Avec l’ambiance générale autour des questions de genre, des chercheurs travaillant sur ces sujets seraient-ils écoutés ?
↳ Ce sujet est à la fois important et très difficile à explorer. La recherche se nourrit d’indépendance et doit être également considérée comme un contre pouvoir. Or cette indépendance a été sévèrement attaquée depuis une vingtaine d’années en obligeant les chercheurs à trouver des financements. Cette politique a certes quelques avantages mais aussi des inconvénients, surtout quand elle est couplée avec des financements privés. C’est un débat que notre société n’a pas eu et que les chercheurs refusent en partie, surtout ceux qui y trouvent leur intérêt.
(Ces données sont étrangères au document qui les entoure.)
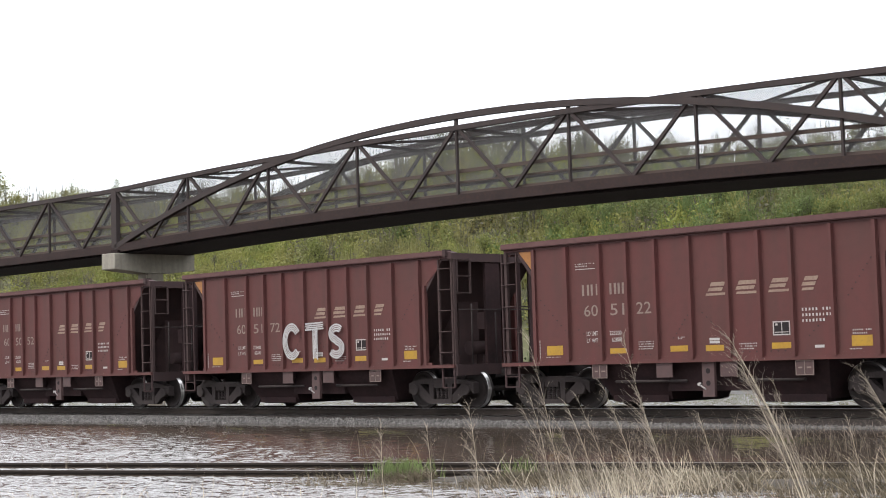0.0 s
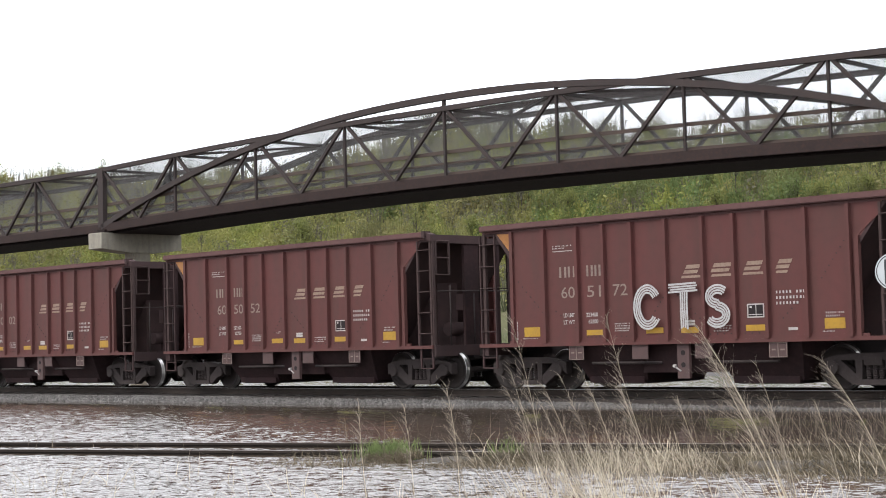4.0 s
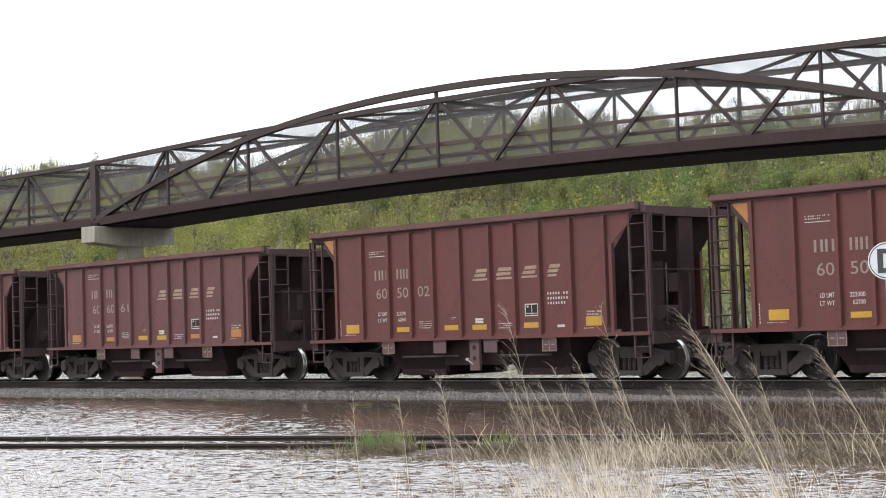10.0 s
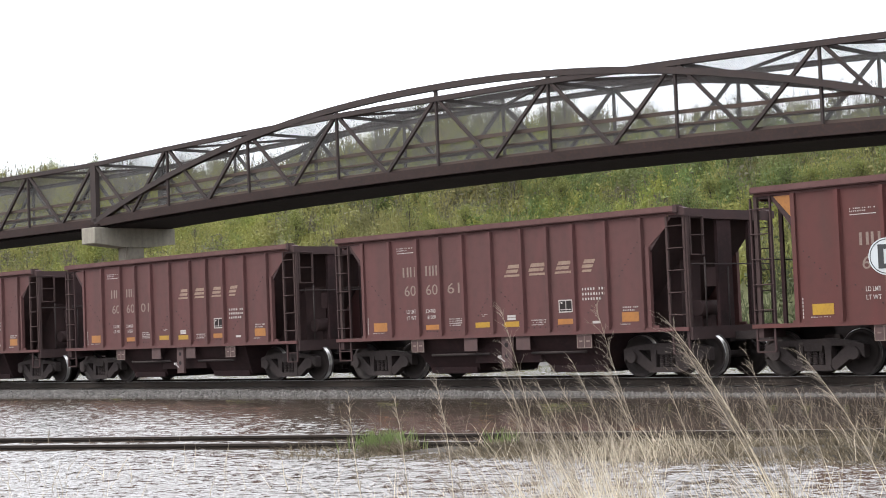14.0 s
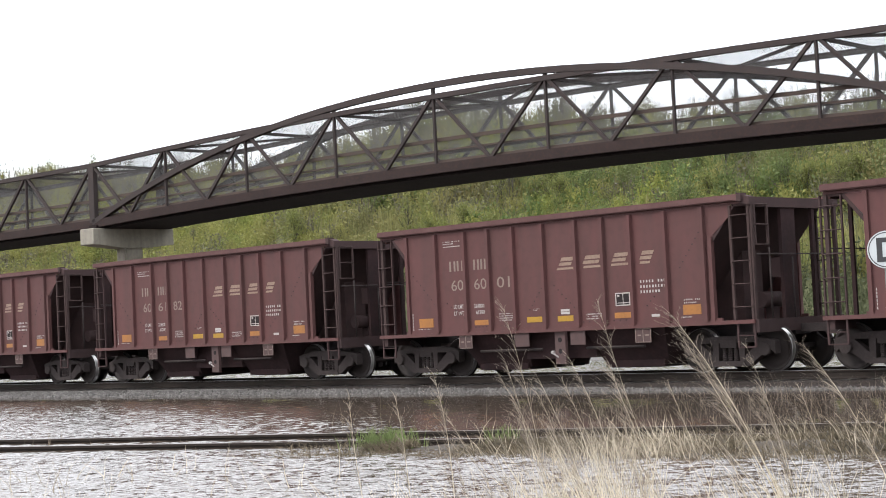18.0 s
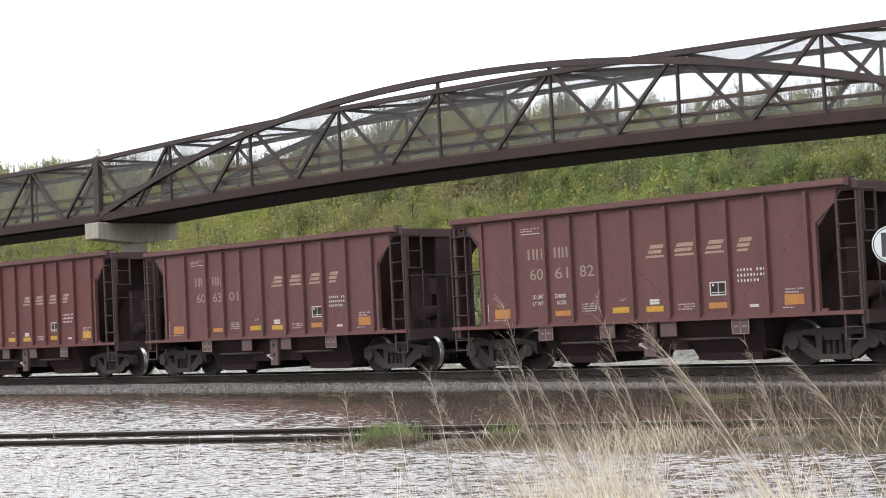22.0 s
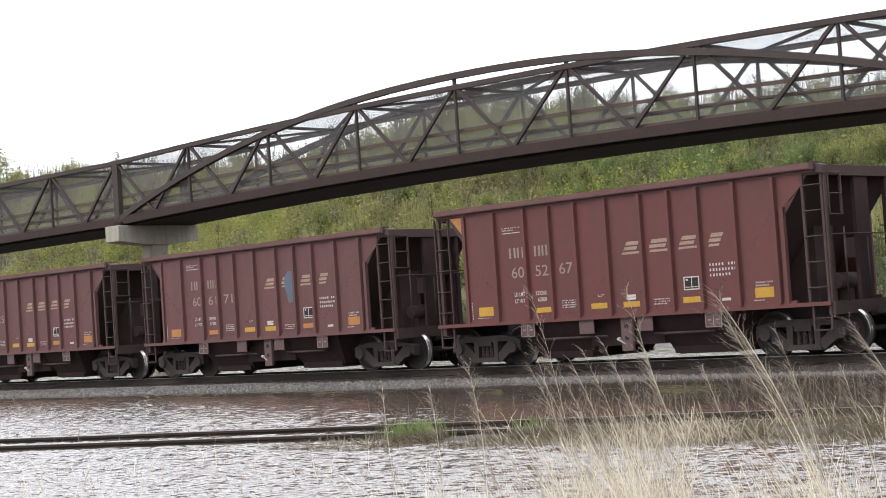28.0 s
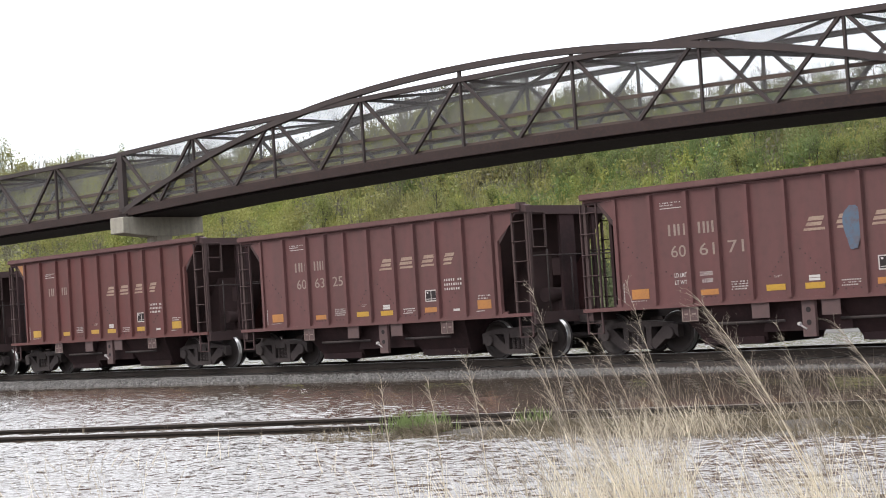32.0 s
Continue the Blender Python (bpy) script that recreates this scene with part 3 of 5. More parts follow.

Valérie Pécresse a été une des instigatrices de ce schéma d’excellence qui n’a jamais été remise en cause.
« La politique permet de me donner l’illusion de temps en temps que je fais bouger les choses. »
Sandrine Rousseau
Que comprennent de la recherche les non chercheurs que vous rencontrez ?
↳ Sincèrement, peu de choses. La notion de publication est très peu appréhendée et confondue avec un article publié dans un quotidien. Quant à la méthodologie de recherche, elle n’est pas du tout entendue. Le secret des échanges au sein du conseil scientifique pendant le Covid, où les sciences sociales étaient longtemps absentes, a alimenté la méfiance et la question écologique est passée à la trappe. Pour moi, on a loupé l’essentiel en sauvegardant les politiques qui ne seront pas ou peu poursuivies mais nous n’avons pas réfléchi à notre société et aux impacts de cette crise. L’explosion des hospitalisations psychiatriques des enfants que nous constatons en ce moment est semble-t-il une conséquence directe des années que nous avons vécues. Nous ne l’avons pas anticipé parce que les sciences sociales n’ont pas été écoutées et qu’on les soupçonne d’avoir des biais politiques, ce qui est grave.
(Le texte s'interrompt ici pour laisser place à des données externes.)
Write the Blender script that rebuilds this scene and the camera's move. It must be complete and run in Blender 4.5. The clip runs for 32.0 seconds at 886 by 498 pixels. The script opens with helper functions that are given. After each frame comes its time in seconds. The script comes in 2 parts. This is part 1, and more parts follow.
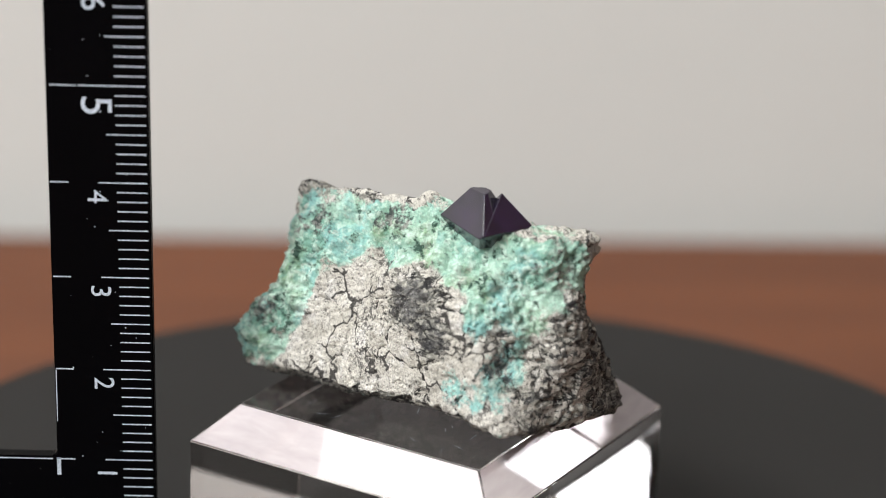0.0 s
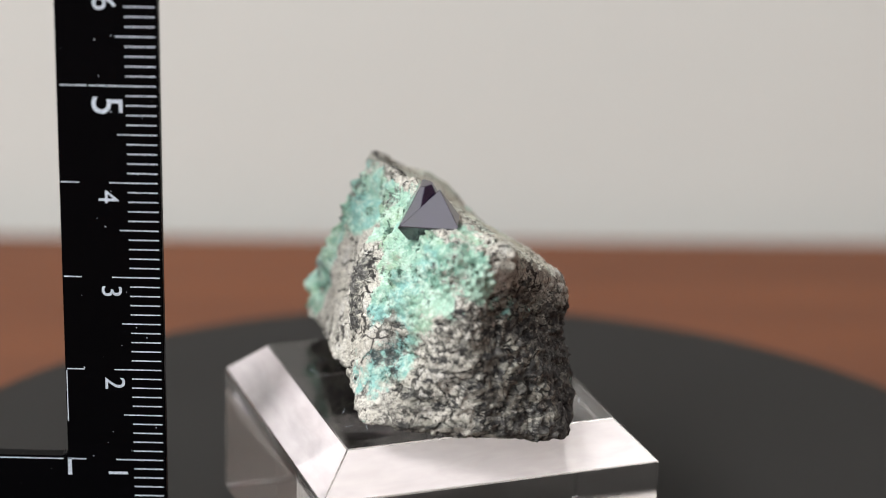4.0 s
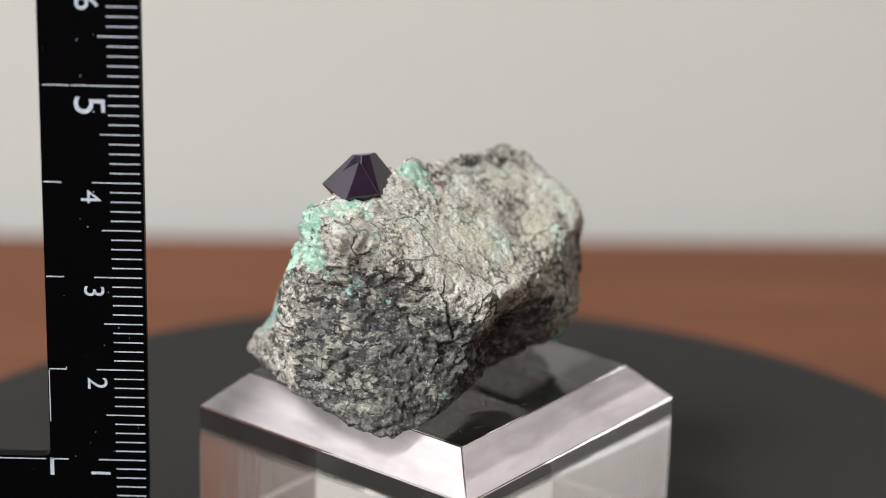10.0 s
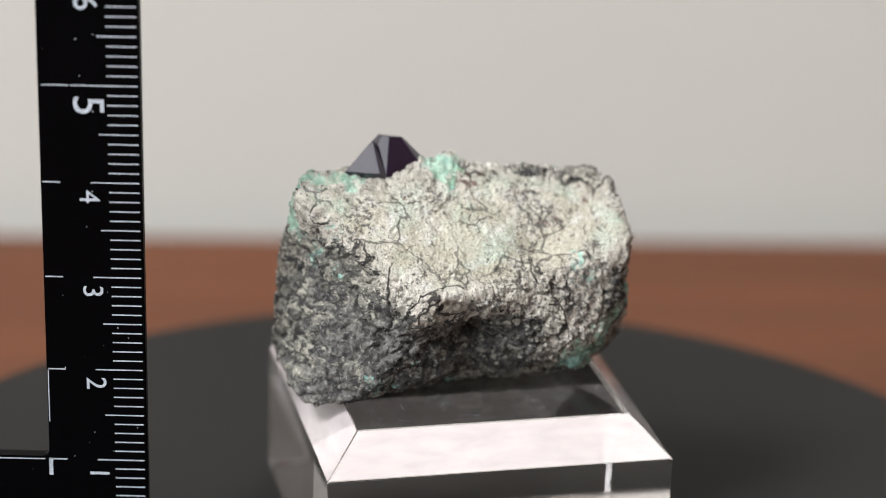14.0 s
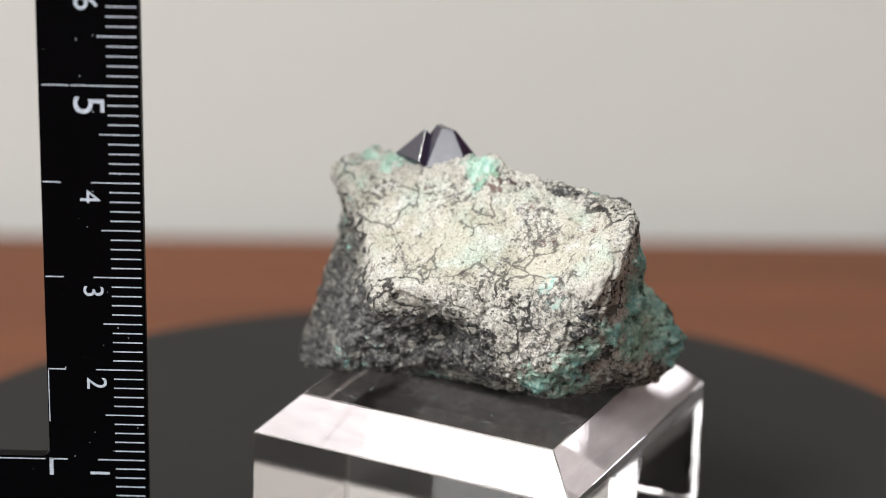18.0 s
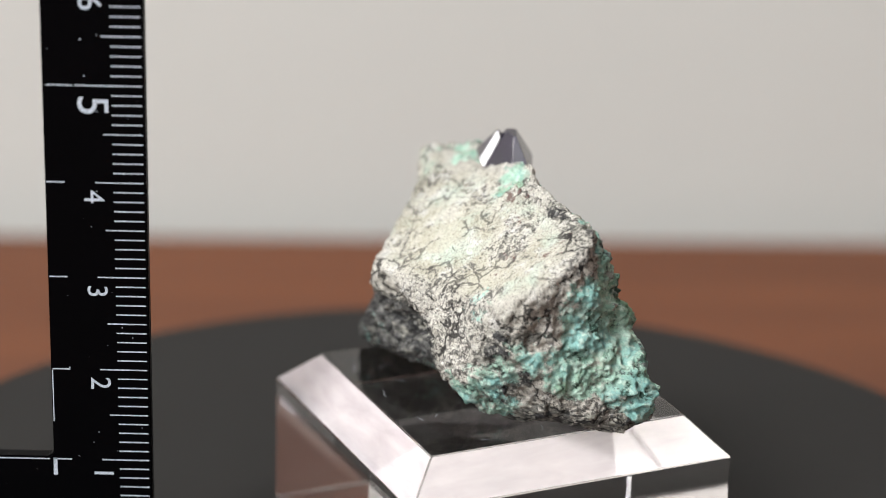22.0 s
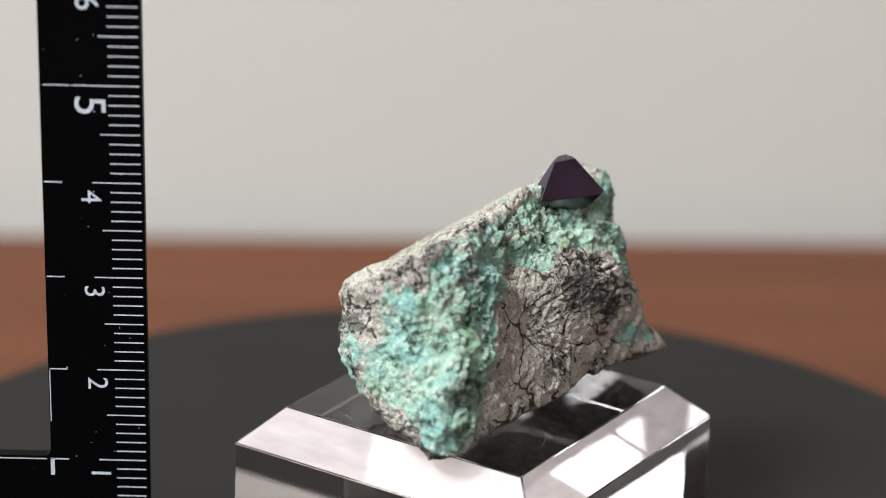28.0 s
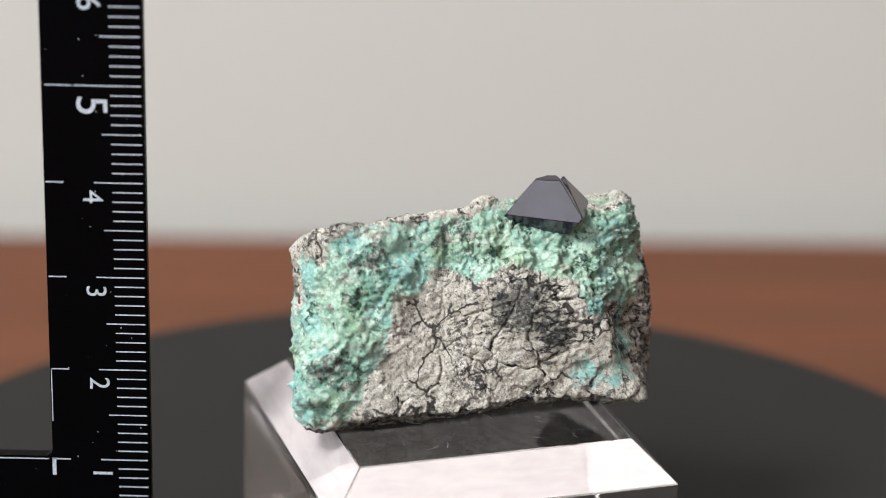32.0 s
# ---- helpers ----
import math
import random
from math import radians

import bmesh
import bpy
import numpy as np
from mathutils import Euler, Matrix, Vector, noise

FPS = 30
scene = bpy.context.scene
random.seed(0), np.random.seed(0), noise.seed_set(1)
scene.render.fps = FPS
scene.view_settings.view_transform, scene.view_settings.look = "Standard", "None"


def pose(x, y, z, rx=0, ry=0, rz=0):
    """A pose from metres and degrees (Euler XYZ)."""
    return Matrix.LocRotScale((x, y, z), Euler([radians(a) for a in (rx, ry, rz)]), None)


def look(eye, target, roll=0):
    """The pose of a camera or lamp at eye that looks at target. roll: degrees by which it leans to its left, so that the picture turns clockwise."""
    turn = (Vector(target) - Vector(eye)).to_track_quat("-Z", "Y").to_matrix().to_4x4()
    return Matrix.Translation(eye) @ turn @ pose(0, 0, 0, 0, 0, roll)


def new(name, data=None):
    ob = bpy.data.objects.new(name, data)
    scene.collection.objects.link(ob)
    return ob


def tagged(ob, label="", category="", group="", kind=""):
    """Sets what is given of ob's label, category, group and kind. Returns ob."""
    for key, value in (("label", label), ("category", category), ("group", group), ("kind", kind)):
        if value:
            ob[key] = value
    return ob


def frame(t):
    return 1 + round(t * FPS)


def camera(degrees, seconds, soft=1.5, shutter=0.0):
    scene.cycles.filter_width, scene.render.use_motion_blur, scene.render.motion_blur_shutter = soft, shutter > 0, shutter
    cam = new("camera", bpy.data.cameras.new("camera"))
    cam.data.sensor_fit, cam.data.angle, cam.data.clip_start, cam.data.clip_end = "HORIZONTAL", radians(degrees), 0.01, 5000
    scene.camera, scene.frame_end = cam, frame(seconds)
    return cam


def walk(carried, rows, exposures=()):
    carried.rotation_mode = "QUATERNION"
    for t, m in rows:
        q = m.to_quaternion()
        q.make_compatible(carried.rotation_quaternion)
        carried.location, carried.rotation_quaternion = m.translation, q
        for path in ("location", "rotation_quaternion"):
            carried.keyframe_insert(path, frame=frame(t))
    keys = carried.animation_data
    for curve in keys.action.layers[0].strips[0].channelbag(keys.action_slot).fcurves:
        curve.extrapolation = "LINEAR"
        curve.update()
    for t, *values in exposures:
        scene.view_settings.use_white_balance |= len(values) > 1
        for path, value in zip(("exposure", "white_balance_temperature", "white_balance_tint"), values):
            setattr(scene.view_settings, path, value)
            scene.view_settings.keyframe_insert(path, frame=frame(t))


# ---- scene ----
# World: the turntable's axis stands at x = y = 0, the table's top is z = 0.
TOP = 0.025            # the platter's upper face
BLOCK_H = 0.0182       # height of the acrylic block
STAGE = TOP + BLOCK_H  # its upper face, on which the mineral lies
RATE = -9.72           # degrees of turn a second
YAW0 = 59.2            # turn of the block at the start
AX, AY = 0.0037, -0.0017   # the axis, seen from the block's middle

cam = camera(18.17, 32.0, soft=0.7)
SWAY = [(0, 14), (0.5, 21), (1, 23), (1.5, 26.5), (2, 31), (2.5, 32.5), (3, 35), (3.5, 36), (4.5, 26), (5.5, 15.5), (6, 14), (6.5, 11.5),
        (7, 8.5), (8, 6), (8.5, 3.5), (9.5, 3), (10.5, 0.7), (11.5, -0.7), (13, 0), (14.5, 0.5), (16.5, 1.5), (17.5, 1.5), (18.5, 0.2),
        (20, 1.5), (21, 4.5), (22, 8), (22.5, 6), (23, 3.2), (24, 1), (25.5, 1.5), (27.5, 3), (29, 3), (30, 6), (31, 8), (31.5, 6.5), (32, 6)]
EYE = pose(-0.00175, -0.27, TOP + 0.133, 90 - 20.27, 0, 0) @ pose(0, 0, 0, 0, 0, 1.69)
walk(cam, [(t, EYE @ pose(0, 0, 0, 0, math.degrees(a / 4900), 0)) for t, a in SWAY])
cam.data.dof.use_dof = True
cam.data.dof.focus_distance = 0.280
cam.data.dof.aperture_fstop = 15.0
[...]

Êtes-vous toujours chercheuse, au final ?
↳ J’ai un rapport à la recherche étrange : mon sujet a toujours été les questions économiques et sociales, ce qui a généré très tôt de l’écoanxiété ! Quand je lisais au début de ma thèse les rapports internationaux, je devais faire des pauses. Je me suis posé la question de mon utilité, ce qui a généré des allers-retours entre recherche et militantisme. La politique permet de me donner l’illusion de temps en temps que je fais bouger les choses. Je ne peux pas me contenter d’écrire, il faut que j’agisse aussi. C’est à la fois une de mes forces et une de mes faiblesses. Je continue à lire énormément de recherches, je pense faire partie des personnels politiques qui en lisent le plus, malgré la réputation d’antiscience que mes adversaires m’ont faite.
Pourquoi ?
↳ J’ai eu cette phrase : « Je préfère des sorcières qui jettent des sorts, plutôt que des ingénieurs qui construisent des EPR », qui faisait référence à la naissance de l’écoféminisme et au désastre économique qu’est l’EPR de Flamanville. Antiscience, moi ? J’en suis à l’opposé, tout comme les écologistes qui se basent constamment sur les résultats de la science pour appuyer leur politique.